▶ _Brief_: Strip the pictures and reproduce the rest of the listing exactly.

▶ _Data shown_:
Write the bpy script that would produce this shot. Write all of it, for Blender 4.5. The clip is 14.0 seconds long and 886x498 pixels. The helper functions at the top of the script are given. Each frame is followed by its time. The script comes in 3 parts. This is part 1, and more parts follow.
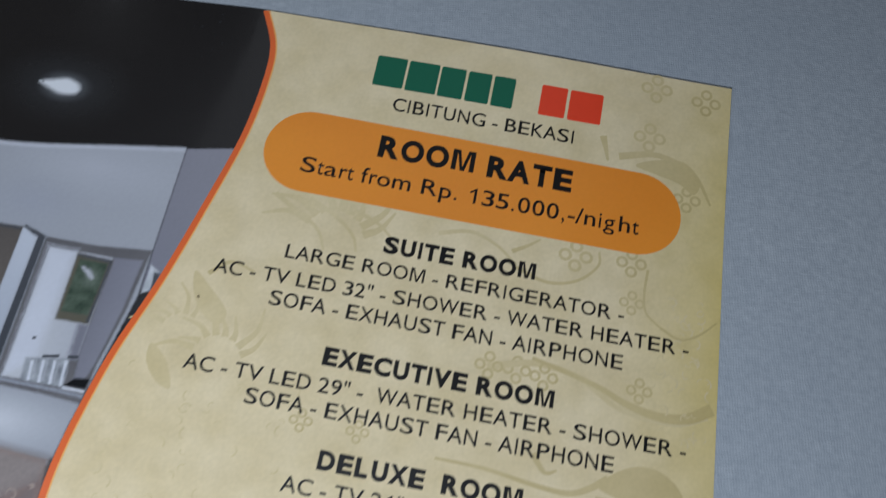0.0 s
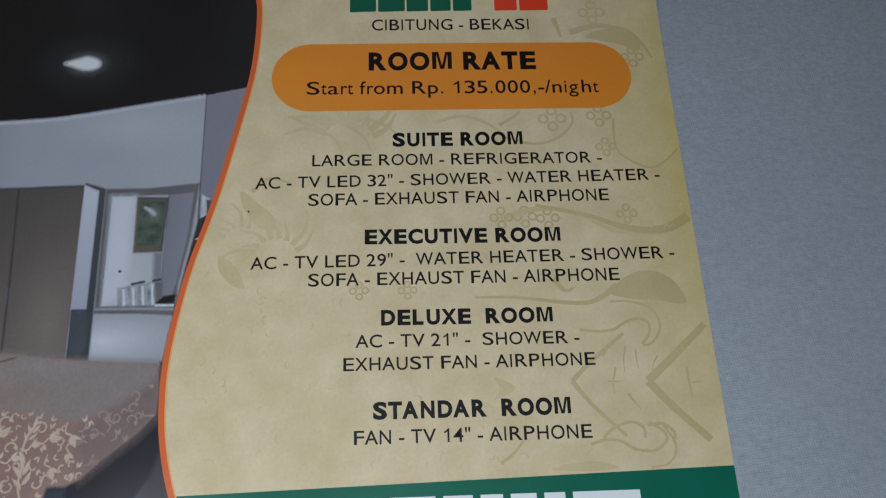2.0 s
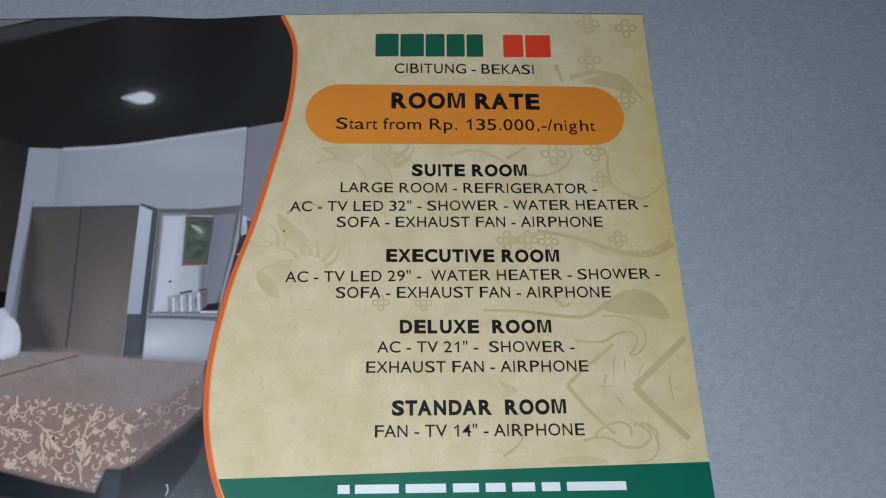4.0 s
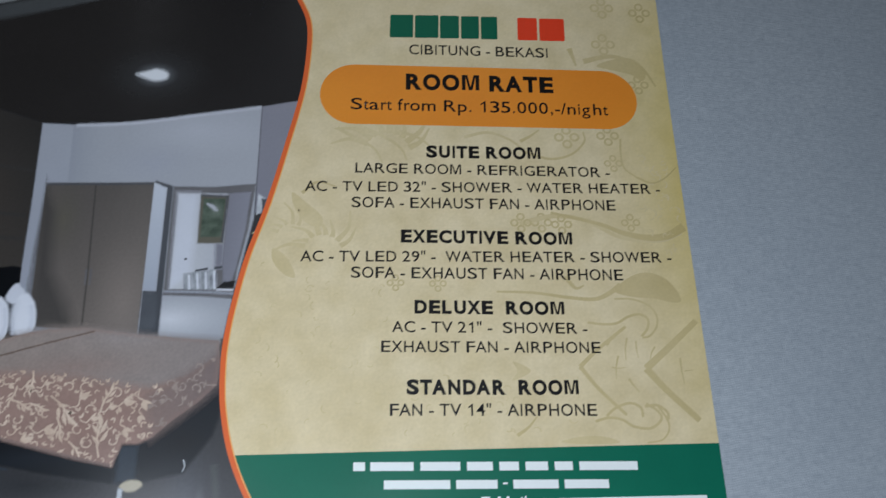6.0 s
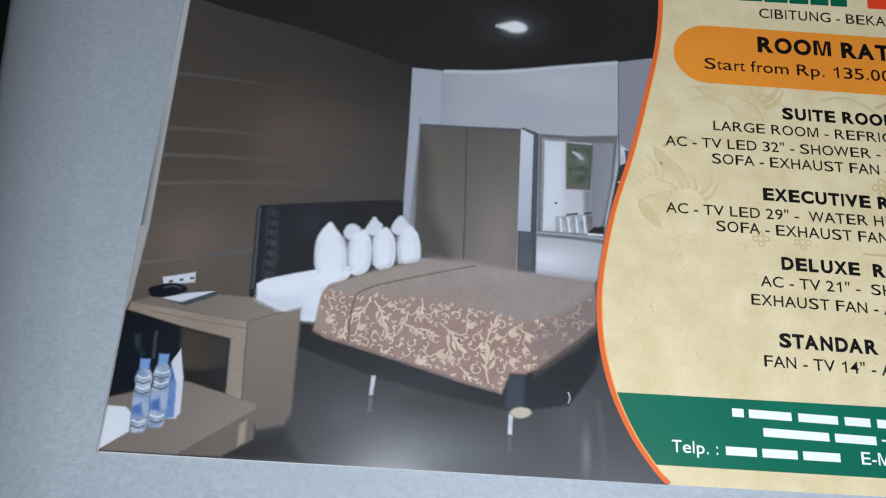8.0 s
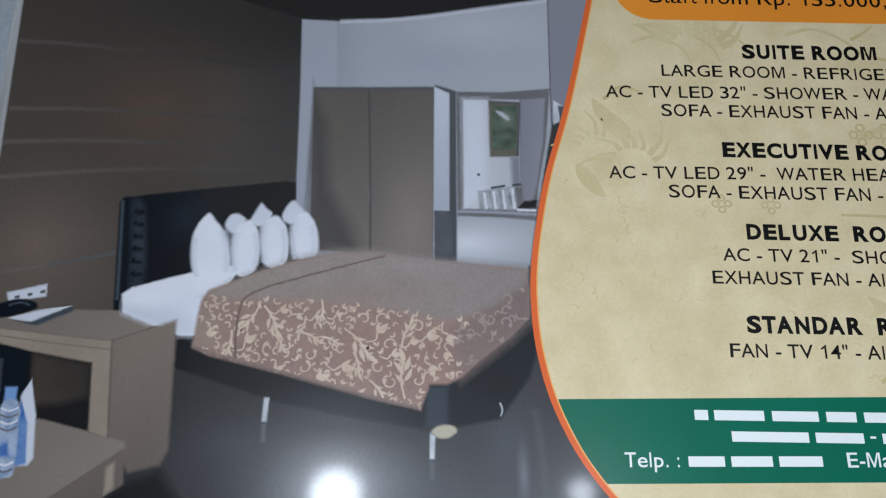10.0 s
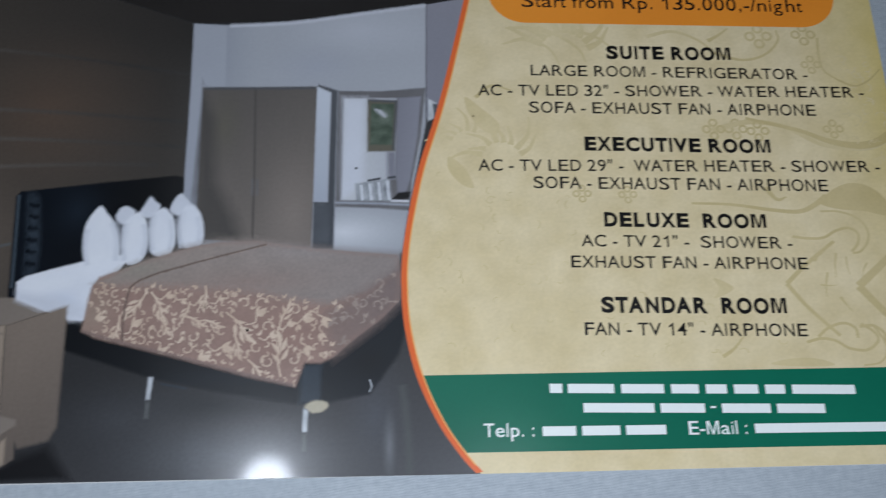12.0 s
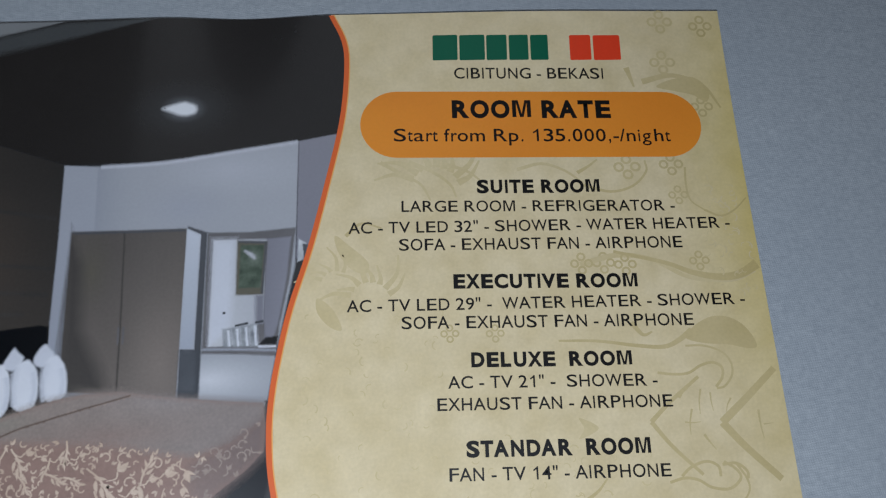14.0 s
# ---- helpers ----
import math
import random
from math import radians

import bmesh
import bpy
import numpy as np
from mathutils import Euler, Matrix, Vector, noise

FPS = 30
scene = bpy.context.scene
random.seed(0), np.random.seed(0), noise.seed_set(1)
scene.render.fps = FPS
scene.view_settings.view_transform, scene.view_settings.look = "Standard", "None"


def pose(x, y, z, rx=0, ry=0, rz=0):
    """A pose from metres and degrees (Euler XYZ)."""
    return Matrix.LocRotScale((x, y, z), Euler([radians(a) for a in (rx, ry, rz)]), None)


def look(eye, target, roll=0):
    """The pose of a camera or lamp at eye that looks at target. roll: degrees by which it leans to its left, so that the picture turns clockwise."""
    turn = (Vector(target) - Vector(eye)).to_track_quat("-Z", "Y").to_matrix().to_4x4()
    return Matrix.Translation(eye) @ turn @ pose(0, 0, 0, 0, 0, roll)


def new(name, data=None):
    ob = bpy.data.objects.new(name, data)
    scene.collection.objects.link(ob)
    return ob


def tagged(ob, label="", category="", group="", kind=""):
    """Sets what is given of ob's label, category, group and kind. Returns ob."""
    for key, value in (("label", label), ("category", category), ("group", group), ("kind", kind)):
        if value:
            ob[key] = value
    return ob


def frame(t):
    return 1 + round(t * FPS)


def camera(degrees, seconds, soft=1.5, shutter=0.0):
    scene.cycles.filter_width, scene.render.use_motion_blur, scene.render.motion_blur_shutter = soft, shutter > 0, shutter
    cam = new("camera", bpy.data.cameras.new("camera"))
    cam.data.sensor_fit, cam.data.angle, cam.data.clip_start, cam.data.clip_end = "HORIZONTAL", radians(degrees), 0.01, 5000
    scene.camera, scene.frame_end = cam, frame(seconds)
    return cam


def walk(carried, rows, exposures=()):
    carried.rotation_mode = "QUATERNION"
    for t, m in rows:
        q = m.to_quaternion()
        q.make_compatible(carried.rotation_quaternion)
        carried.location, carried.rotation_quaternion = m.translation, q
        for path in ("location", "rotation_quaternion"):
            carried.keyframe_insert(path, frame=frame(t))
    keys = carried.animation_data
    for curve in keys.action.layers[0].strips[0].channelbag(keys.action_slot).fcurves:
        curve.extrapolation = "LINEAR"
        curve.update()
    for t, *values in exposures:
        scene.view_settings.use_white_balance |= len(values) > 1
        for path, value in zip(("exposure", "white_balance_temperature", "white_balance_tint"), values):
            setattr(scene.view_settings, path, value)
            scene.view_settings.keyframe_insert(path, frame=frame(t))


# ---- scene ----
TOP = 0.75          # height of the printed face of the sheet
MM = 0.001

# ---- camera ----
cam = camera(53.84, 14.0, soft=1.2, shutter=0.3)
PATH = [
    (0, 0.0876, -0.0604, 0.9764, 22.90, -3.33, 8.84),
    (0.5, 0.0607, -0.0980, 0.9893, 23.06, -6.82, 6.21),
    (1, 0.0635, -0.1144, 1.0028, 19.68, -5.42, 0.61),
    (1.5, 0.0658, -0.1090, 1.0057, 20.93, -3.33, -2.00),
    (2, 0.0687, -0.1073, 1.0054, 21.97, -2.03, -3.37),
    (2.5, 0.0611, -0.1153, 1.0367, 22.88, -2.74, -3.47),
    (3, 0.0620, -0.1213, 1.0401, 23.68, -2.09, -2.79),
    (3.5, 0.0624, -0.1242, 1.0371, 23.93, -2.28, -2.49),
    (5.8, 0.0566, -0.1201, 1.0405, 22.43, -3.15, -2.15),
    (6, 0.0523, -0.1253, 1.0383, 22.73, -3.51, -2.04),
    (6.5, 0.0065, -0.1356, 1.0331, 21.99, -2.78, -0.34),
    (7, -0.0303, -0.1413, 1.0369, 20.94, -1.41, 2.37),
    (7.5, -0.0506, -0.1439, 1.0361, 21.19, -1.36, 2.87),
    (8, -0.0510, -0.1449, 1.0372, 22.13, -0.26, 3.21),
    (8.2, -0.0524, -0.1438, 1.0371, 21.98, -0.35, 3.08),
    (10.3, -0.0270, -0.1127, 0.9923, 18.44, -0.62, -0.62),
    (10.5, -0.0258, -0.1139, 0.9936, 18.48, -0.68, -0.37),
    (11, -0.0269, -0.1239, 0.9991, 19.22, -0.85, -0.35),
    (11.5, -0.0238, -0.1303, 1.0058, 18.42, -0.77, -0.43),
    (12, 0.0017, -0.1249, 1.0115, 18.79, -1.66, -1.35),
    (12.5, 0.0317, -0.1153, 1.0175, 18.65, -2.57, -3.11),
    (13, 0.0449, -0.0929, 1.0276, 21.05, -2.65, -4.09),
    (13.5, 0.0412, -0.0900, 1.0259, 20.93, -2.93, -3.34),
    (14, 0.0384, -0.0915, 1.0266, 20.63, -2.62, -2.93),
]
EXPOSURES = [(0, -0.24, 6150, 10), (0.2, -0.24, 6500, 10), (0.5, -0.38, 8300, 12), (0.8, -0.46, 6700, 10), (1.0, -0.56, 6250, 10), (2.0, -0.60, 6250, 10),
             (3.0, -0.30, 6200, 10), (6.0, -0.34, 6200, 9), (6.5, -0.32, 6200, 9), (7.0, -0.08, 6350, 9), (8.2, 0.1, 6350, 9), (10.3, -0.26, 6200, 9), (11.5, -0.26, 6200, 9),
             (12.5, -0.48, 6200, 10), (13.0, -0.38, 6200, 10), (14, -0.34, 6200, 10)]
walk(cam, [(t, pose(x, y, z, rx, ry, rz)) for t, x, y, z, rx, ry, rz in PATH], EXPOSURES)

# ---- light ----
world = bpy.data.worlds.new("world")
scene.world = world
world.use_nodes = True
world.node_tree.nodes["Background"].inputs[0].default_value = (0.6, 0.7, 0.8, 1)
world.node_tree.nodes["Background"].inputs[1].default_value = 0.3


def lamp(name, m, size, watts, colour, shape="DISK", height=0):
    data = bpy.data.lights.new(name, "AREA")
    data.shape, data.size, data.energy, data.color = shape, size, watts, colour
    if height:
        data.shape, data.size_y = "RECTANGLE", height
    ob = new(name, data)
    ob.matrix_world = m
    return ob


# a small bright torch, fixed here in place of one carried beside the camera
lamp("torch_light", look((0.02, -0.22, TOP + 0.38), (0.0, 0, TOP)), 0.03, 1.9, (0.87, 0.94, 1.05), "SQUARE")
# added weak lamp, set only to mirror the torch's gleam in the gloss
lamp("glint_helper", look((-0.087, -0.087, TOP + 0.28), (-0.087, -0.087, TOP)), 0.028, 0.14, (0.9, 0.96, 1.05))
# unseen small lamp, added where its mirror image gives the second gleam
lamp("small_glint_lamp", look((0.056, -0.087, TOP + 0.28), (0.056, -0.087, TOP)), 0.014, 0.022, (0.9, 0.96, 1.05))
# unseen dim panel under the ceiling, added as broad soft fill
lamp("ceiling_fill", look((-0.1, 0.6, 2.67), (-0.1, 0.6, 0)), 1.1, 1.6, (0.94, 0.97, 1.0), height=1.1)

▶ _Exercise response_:
Write the bpy script that would produce this shot. Write all of it, for Blender 4.5. The clip is 14.0 seconds long and 886x498 pixels. The helper functions at the top of the script are given. Each frame is followed by its time. The script comes in 3 parts. This is part 1, and more parts follow.
0.0 s
2.0 s
4.0 s
6.0 s
8.0 s
10.0 s
12.0 s
14.0 s
# ---- helpers ----
import math
import random
from math import radians

import bmesh
import bpy
import numpy as np
from mathutils import Euler, Matrix, Vector, noise

FPS = 30
scene = bpy.context.scene
random.seed(0), np.random.seed(0), noise.seed_set(1)
scene.render.fps = FPS
scene.view_settings.view_transform, scene.view_settings.look = "Standard", "None"


def pose(x, y, z, rx=0, ry=0, rz=0):
    """A pose from metres and degrees (Euler XYZ)."""
    return Matrix.LocRotScale((x, y, z), Euler([radians(a) for a in (rx, ry, rz)]), None)


def look(eye, target, roll=0):
    """The pose of a camera or lamp at eye that looks at target. roll: degrees by which it leans to its left, so that the picture turns clockwise."""
    turn = (Vector(target) - Vector(eye)).to_track_quat("-Z", "Y").to_matrix().to_4x4()
    return Matrix.Translation(eye) @ turn @ pose(0, 0, 0, 0, 0, roll)


def new(name, data=None):
    ob = bpy.data.objects.new(name, data)
    scene.collection.objects.link(ob)
    return ob


def tagged(ob, label="", category="", group="", kind=""):
    """Sets what is given of ob's label, category, group and kind. Returns ob."""
    for key, value in (("label", label), ("category", category), ("group", group), ("kind", kind)):
        if value:
            ob[key] = value
    return ob


def frame(t):
    return 1 + round(t * FPS)


def camera(degrees, seconds, soft=1.5, shutter=0.0):
    scene.cycles.filter_width, scene.render.use_motion_blur, scene.render.motion_blur_shutter = soft, shutter > 0, shutter
    cam = new("camera", bpy.data.cameras.new("camera"))
    cam.data.sensor_fit, cam.data.angle, cam.data.clip_start, cam.data.clip_end = "HORIZONTAL", radians(degrees), 0.01, 5000
    scene.camera, scene.frame_end = cam, frame(seconds)
    return cam


def walk(carried, rows, exposures=()):
    carried.rotation_mode = "QUATERNION"
    for t, m in rows:
        q = m.to_quaternion()
        q.make_compatible(carried.rotation_quaternion)
        carried.location, carried.rotation_quaternion = m.translation, q
        for path in ("location", "rotation_quaternion"):
            carried.keyframe_insert(path, frame=frame(t))
    keys = carried.animation_data
    for curve in keys.action.layers[0].strips[0].channelbag(keys.action_slot).fcurves:
        curve.extrapolation = "LINEAR"
        curve.update()
    for t, *values in exposures:
        scene.view_settings.use_white_balance |= len(values) > 1
        for path, value in zip(("exposure", "white_balance_temperature", "white_balance_tint"), values):
            setattr(scene.view_settings, path, value)
            scene.view_settings.keyframe_insert(path, frame=frame(t))


# ---- scene ----
TOP = 0.75          # height of the printed face of the sheet
MM = 0.001

# ---- camera ----
cam = camera(53.84, 14.0, soft=1.2, shutter=0.3)
PATH = [
    (0, 0.0876, -0.0604, 0.9764, 22.90, -3.33, 8.84),
    (0.5, 0.0607, -0.0980, 0.9893, 23.06, -6.82, 6.21),
    (1, 0.0635, -0.1144, 1.0028, 19.68, -5.42, 0.61),
    (1.5, 0.0658, -0.1090, 1.0057, 20.93, -3.33, -2.00),
    (2, 0.0687, -0.1073, 1.0054, 21.97, -2.03, -3.37),
    (2.5, 0.0611, -0.1153, 1.0367, 22.88, -2.74, -3.47),
    (3, 0.0620, -0.1213, 1.0401, 23.68, -2.09, -2.79),
    (3.5, 0.0624, -0.1242, 1.0371, 23.93, -2.28, -2.49),
    (5.8, 0.0566, -0.1201, 1.0405, 22.43, -3.15, -2.15),
    (6, 0.0523, -0.1253, 1.0383, 22.73, -3.51, -2.04),
    (6.5, 0.0065, -0.1356, 1.0331, 21.99, -2.78, -0.34),
    (7, -0.0303, -0.1413, 1.0369, 20.94, -1.41, 2.37),
    (7.5, -0.0506, -0.1439, 1.0361, 21.19, -1.36, 2.87),
    (8, -0.0510, -0.1449, 1.0372, 22.13, -0.26, 3.21),
    (8.2, -0.0524, -0.1438, 1.0371, 21.98, -0.35, 3.08),
    (10.3, -0.0270, -0.1127, 0.9923, 18.44, -0.62, -0.62),
    (10.5, -0.0258, -0.1139, 0.9936, 18.48, -0.68, -0.37),
    (11, -0.0269, -0.1239, 0.9991, 19.22, -0.85, -0.35),
    (11.5, -0.0238, -0.1303, 1.0058, 18.42, -0.77, -0.43),
    (12, 0.0017, -0.1249, 1.0115, 18.79, -1.66, -1.35),
    (12.5, 0.0317, -0.1153, 1.0175, 18.65, -2.57, -3.11),
    (13, 0.0449, -0.0929, 1.0276, 21.05, -2.65, -4.09),
    (13.5, 0.0412, -0.0900, 1.0259, 20.93, -2.93, -3.34),
    (14, 0.0384, -0.0915, 1.0266, 20.63, -2.62, -2.93),
]
EXPOSURES = [(0, -0.24, 6150, 10), (0.2, -0.24, 6500, 10), (0.5, -0.38, 8300, 12), (0.8, -0.46, 6700, 10), (1.0, -0.56, 6250, 10), (2.0, -0.60, 6250, 10),
             (3.0, -0.30, 6200, 10), (6.0, -0.34, 6200, 9), (6.5, -0.32, 6200, 9), (7.0, -0.08, 6350, 9), (8.2, 0.1, 6350, 9), (10.3, -0.26, 6200, 9), (11.5, -0.26, 6200, 9),
             (12.5, -0.48, 6200, 10), (13.0, -0.38, 6200, 10), (14, -0.34, 6200, 10)]
walk(cam, [(t, pose(x, y, z, rx, ry, rz)) for t, x, y, z, rx, ry, rz in PATH], EXPOSURES)

# ---- light ----
world = bpy.data.worlds.new("world")
scene.world = world
world.use_nodes = True
world.node_tree.nodes["Background"].inputs[0].default_value = (0.6, 0.7, 0.8, 1)
world.node_tree.nodes["Background"].inputs[1].default_value = 0.3


def lamp(name, m, size, watts, colour, shape="DISK", height=0):
    data = bpy.data.lights.new(name, "AREA")
    data.shape, data.size, data.energy, data.color = shape, size, watts, colour
    if height:
        data.shape, data.size_y = "RECTANGLE", height
    ob = new(name, data)
    ob.matrix_world = m
    return ob


# a small bright torch, fixed here in place of one carried beside the camera
lamp("torch_light", look((0.02, -0.22, TOP + 0.38), (0.0, 0, TOP)), 0.03, 1.9, (0.87, 0.94, 1.05), "SQUARE")
# added weak lamp, set only to mirror the torch's gleam in the gloss
lamp("glint_helper", look((-0.087, -0.087, TOP + 0.28), (-0.087, -0.087, TOP)), 0.028, 0.14, (0.9, 0.96, 1.05))
# unseen small lamp, added where its mirror image gives the second gleam
lamp("small_glint_lamp", look((0.056, -0.087, TOP + 0.28), (0.056, -0.087, TOP)), 0.014, 0.022, (0.9, 0.96, 1.05))
# unseen dim panel under the ceiling, added as broad soft fill
lamp("ceiling_fill", look((-0.1, 0.6, 2.67), (-0.1, 0.6, 0)), 1.1, 1.6, (0.94, 0.97, 1.0), height=1.1)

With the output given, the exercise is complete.